In 2007 he founded his own film production company, Pedro Pires Inc., dedicated to the applications of digital technology. The following year, the short film Danse Macabre, created in collaboration with AnneBruce Falconer and Robert Lepage, propelled Pires onto the list of filmmakers to watch. Danse Macabre, for which he wore the multiple hats of director, scriptwriter, director of photography, editor and producer, was shown in more than 70 festivals and won no less than 43 awards, including Best Canadian Short Film at the Toronto Festival international Film, the Grand Prix Focus at the Festival du nouveau cinéma, and both the Jutra and the Genie for best short film.

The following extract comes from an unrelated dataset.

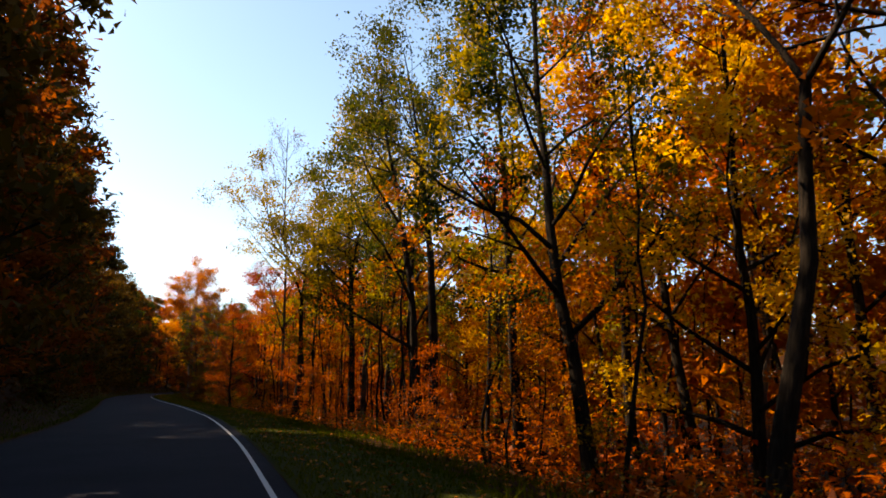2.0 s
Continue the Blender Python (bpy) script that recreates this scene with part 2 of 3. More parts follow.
class Wood:
    """Collects tapered tubes for a trunk with its limbs, and the places where leaves sit."""

    def __init__(self, seed):
        self.rng = np.random.default_rng(seed)
        self.verts, self.faces, self.spots = [], [], []
        self.owner, self.now = [], 0      # which heavy limb each face belongs to, 0 for the trunk itself

    def tube(self, pts, radii, sides):
        pts = np.asarray(pts, float)
        start = len(self.verts)
        turn = np.gradient(pts, axis=0)
        for p, d, r in zip(pts, turn, radii):
            d = unit(d)
            a = unit(np.cross(d, (0.31, 0.95, 0.05)))
            b = np.cross(d, a)
            for k in range(sides):
                w = 2 * math.pi * k / sides
                rr = r * (1 + 0.10 * math.sin(3 * w + start))
                self.verts.append(p + rr * (math.cos(w) * a + math.sin(w) * b))
        for i in range(len(pts) - 1):
            for k in range(sides):
                j = (k + 1) % sides
                q = start + i * sides
                self.faces.append((q + k, q + j, q + sides + j, q + sides + k))
                self.owner.append(self.now)

    def bough(self, base, way, length, radius, points, sides, lift, wobble):
        rng = self.rng
        pts, d = [np.array(base, float)], unit(np.array(way, float))
        for _ in range(points - 1):
            d = unit(d + rng.normal(0, wobble, 3) + np.array((0, 0, lift)))
            pts.append(pts[-1] + d * length / (points - 1))
        pts = np.array(pts)
        radii = radius * np.linspace(1, 0.22, points) ** 0.9
        self.tube(pts, radii, sides)
        return pts, radii

    def along(self, pts, f):
        f = f * (len(pts) - 1)
        i = min(int(f), len(pts) - 2)
        return pts[i] + (pts[i + 1] - pts[i]) * (f - i), unit(pts[i + 1] - pts[i])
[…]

In 2010, his short HOPE, an adaptation of Marie Brassard’s play Jimmy, créature de rêve, won awards including a Telefilm Canada prize for outstanding Canadian short, the Canal+ prize (Europe) for best short of 2011, and the International Jury Prize as best short at the Festival du film fantastique in Paris. The year 2011 also saw him collaborate with Cirque du Soleil for the first time, designing the video projections for the show TOTEM, directed by Robert Lepage. He also made his first foray into opera, creating the video images for Lepage and Ex Machina’s mounting of Siegfried, the third part of Wagner’s Ring Cycle, for New York’s Metropolitan Opera.
In 2011, he again partnered with Robert Lepage to co-direct the feature film Triptych.
The film is presented in the “Masters” section at the 2013 Toronto International Film Festival and as the Opening Film of the Festival du Nouveau Cinéma.